How to train overlapping model parts with different datasets

Ethan_Lee · May 25, 2023, 5:49am

Hello everyone…! I’ve been searching all around the internet, but I’m not sure how to implement this situation. I am stuck with this problem for weeks and so confused.

Assume a model with partA and partB.
And we have data1 and data2.

My goal is to train partA and partB with data1 and train partB with data2 simultaneously.

This is a pseudo code for what I implemented in pytorch.

def train():
    model.train()
    for input, target in data1:
        loss1=criterion(model(input),target)
        optimizer.zero_grad()
        loss1.backward()
        
        input, target in data2:
        model.partA.requires_grad=False
        loss2=criterion(model(input),target)
        loss2.backward()
        model.partA.requires_grad=True
        
        optimizer.step()

The iteration with data1 and data2 is simultaneously repeated.

Is my implementation reasonable? IF NOT, can you guys give me an advice about training a model’s separate parts?

Thx for all of you.

J_Johnson · May 25, 2023, 6:34am

The problem I see in the above pseudocode is you’re trying to use the same optimizer and then calling .zero_grad() on it between data1 and data2. That means your gradients from data1 are getting wiped before you call .step().

Ethan_Lee · May 25, 2023, 7:33am

Oh, my mistake.

I accidentally wrote another ‘optimizer.zero_grad’ during the copy of code.

I edited the pseudocode.

Thanks.

J_Johnson · May 25, 2023, 7:47am

Here is a sample code you can run to see what happens:

import torch
import torch.nn as nn

batch_size=10

model = nn.Sequential(nn.Linear(2,5), nn.Linear(5,1))

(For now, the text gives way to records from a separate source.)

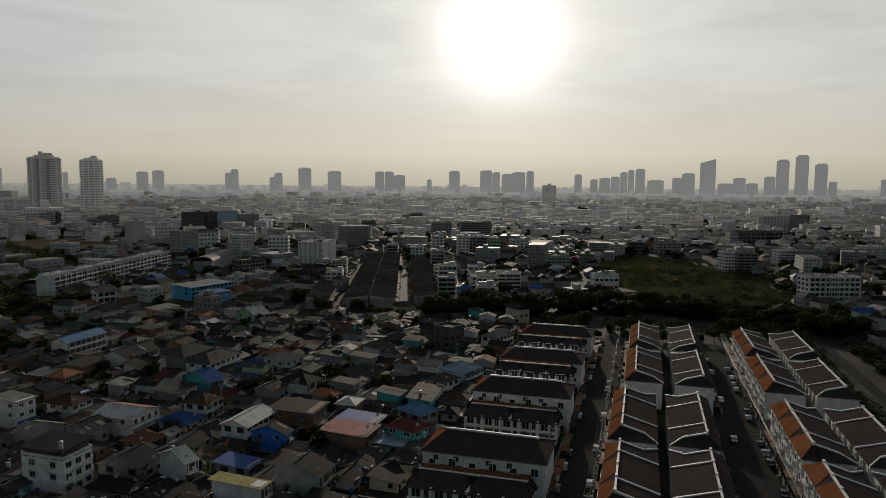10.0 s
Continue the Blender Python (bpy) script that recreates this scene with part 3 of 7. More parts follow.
def crown_build(rng, r, tall, count, leaf, b=None, cx=0.0, cy=0.0, z0=0.0, mat=0):
    """A crown of many small leaf clumps on uneven lobes, with gaps between them."""
    b = b or Build()
    lobes = []
    for i in range(11):
        a = i * 2.4 + rng.uniform(-0.5, 0.5)
        q = rng.uniform(0.15, 0.72) * r
        lobes.append((q * math.cos(a), q * math.sin(a), rng.uniform(0.2, 0.85 - 0.3 * q / r) * tall, rng.uniform(0.26, 0.46) * r))
    for i in range(count):
        lx, ly, lz, lr = lobes[i % 11]
        u, w = rng.uniform(-1, 1), rng.uniform(0, 6.28)
        s = math.sqrt(1 - u * u)
        n = Vector((s * math.cos(w), s * math.sin(w), u * 0.8 + 0.15)).normalized()
        c = Vector((cx + lx, cy + ly, z0 + lz)) + n * lr * rng.uniform(0.7, 1.08)
        side = n.cross(Vector((rng.uniform(-1, 1), rng.uniform(-1, 1), rng.uniform(-1, 1)))).normalized()
        other = n.cross(side)
        k = leaf * rng.uniform(0.6, 1.3)
        lift = n * k * rng.uniform(-0.5, 0.6)
        b.face([c - side * k, c - other * k * 0.6 + lift, c + side * k, c + other * k * 0.6 + lift * 0.4], mat)
    return b


TREES = {}


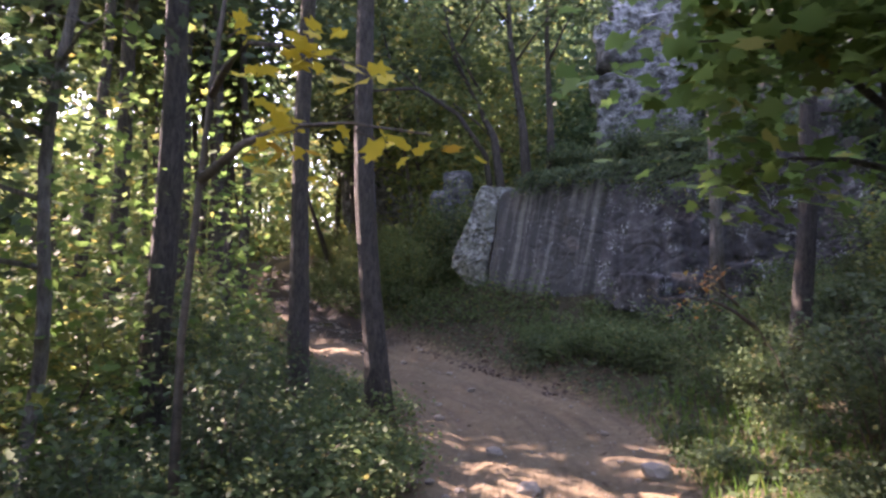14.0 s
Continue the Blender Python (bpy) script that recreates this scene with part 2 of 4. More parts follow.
M_STREAK = mat("streaked_rock", build_streaked)
M_LICHEN = mat("lichen_rock", build_lichen((0.135, 0.135, 0.11), (0.40, 0.40, 0.35), (0.18, 0.185, 0.14)))
M_PALE = mat("pale_rock", build_lichen((0.11, 0.115, 0.11), (0.33, 0.34, 0.33), (0.065, 0.07, 0.06), 2.6))


def build_spotted(nt, b):
    """Dark rock with streaks and clusters of white lichen."""
    co = node(nt, "ShaderNodeTexCoord").outputs["Object"]
    st = node(nt, "ShaderNodeMapping", {"Vector": co, "Scale": (2.6, 2.6, 0.5)})
    n1, n2, n3, n4 = noise_at(nt, 1.0, 4, 0.6, vec=st.outputs[0]), noise_at(nt, 1.6, 4, 0.65, vec=co), noise_at(nt, 17.0, 8, 0.72, vec=co), noise_at(nt, 3.2, 6, 0.7, vec=co)
    c = ramp(nt, n1, [(0.34, (0.034, 0.032, 0.033)), (0.52, (0.070, 0.066, 0.064)), (0.70, (0.135, 0.130, 0.118))])
    c = mix(nt, node(nt, "ShaderNodeMapRange", {"Value": n4, "From Min": 0.55, "From Max": 0.68, "To Max": 0.7}).outputs[0], c, (0.045, 0.060, 0.026))
    near = node(nt, "ShaderNodeMapRange", {"Value": n2, "From Min": 0.50, "From Max": 0.60})
    dots = node(nt, "ShaderNodeMapRange", {"Value": n3, "From Min": 0.53, "From Max": 0.58})
    sp = node(nt, "ShaderNodeMath", {0: near.outputs[0], 1: dots.outputs[0]}, operation="MULTIPLY")
    c = mix(nt, sp.outputs[0], c, (0.46, 0.47, 0.46))
    nt.links.new(c, b.inputs["Base Color"])
    b.inputs["Roughness"].default_value = 0.85
    bump(nt, b, node(nt, "ShaderNodeMath", {0: n3, 1: n4}, operation="ADD").outputs[0], 0.9, 0.06)


M_SPOTTED = mat("spotted_rock", build_spotted)
M_ROCK = mat("grey_rock", build_lichen((0.10, 0.10, 0.098), (0.26, 0.26, 0.255), (0.085, 0.085, 0.075), 3.0))
M_STONE = simple("road_stone", [(0.3, (0.18, 0.145, 0.11)), (0.7, (0.36, 0.31, 0.25))], 12.0, 0.9, 0.6)


# mesh helpers
def obj(name, bm, material, parent=None, label="", smooth=False):
    me = bpy.data.meshes.new(name)
    bm.to_mesh(me)
    bm.free()
    me.materials.append(material)
    if smooth:
        me.polygons.foreach_set("use_smooth", [True] * len(me.polygons))
    ob = new(name, me)
    if parent:
        ob.parent = parent
    if label:
        ob["label"] = label
    return ob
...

optimizer = torch.optim.Adam(model.parameters(), lr=0.001)

criterion = nn.MSELoss()

data1 = torch.rand(batch_size, 2)
data2 = torch.rand(batch_size, 2)

targ1 = torch.rand(batch_size, 1)
targ2 = torch.rand(batch_size, 1)

loss1 = criterion(model(data1), targ1)
optimizer.zero_grad()
loss1.backward()
for param in model.parameters():
    print(param.grad)
model[0].requires_grad_(False)
loss2 = criterion(model(data2), targ2)
loss2.backward()
model[0].requires_grad_(True)
for param in model.parameters():
    print(param.grad)

optimizer.step()

As expected, the first Linear layer gradients do not change during the entry of data2, yet the second layer does. Hope it helps.

Ethan_Lee · May 26, 2023, 6:01am

Thank you very much.

Since I am a newbie in pytorch, this helped me a lot.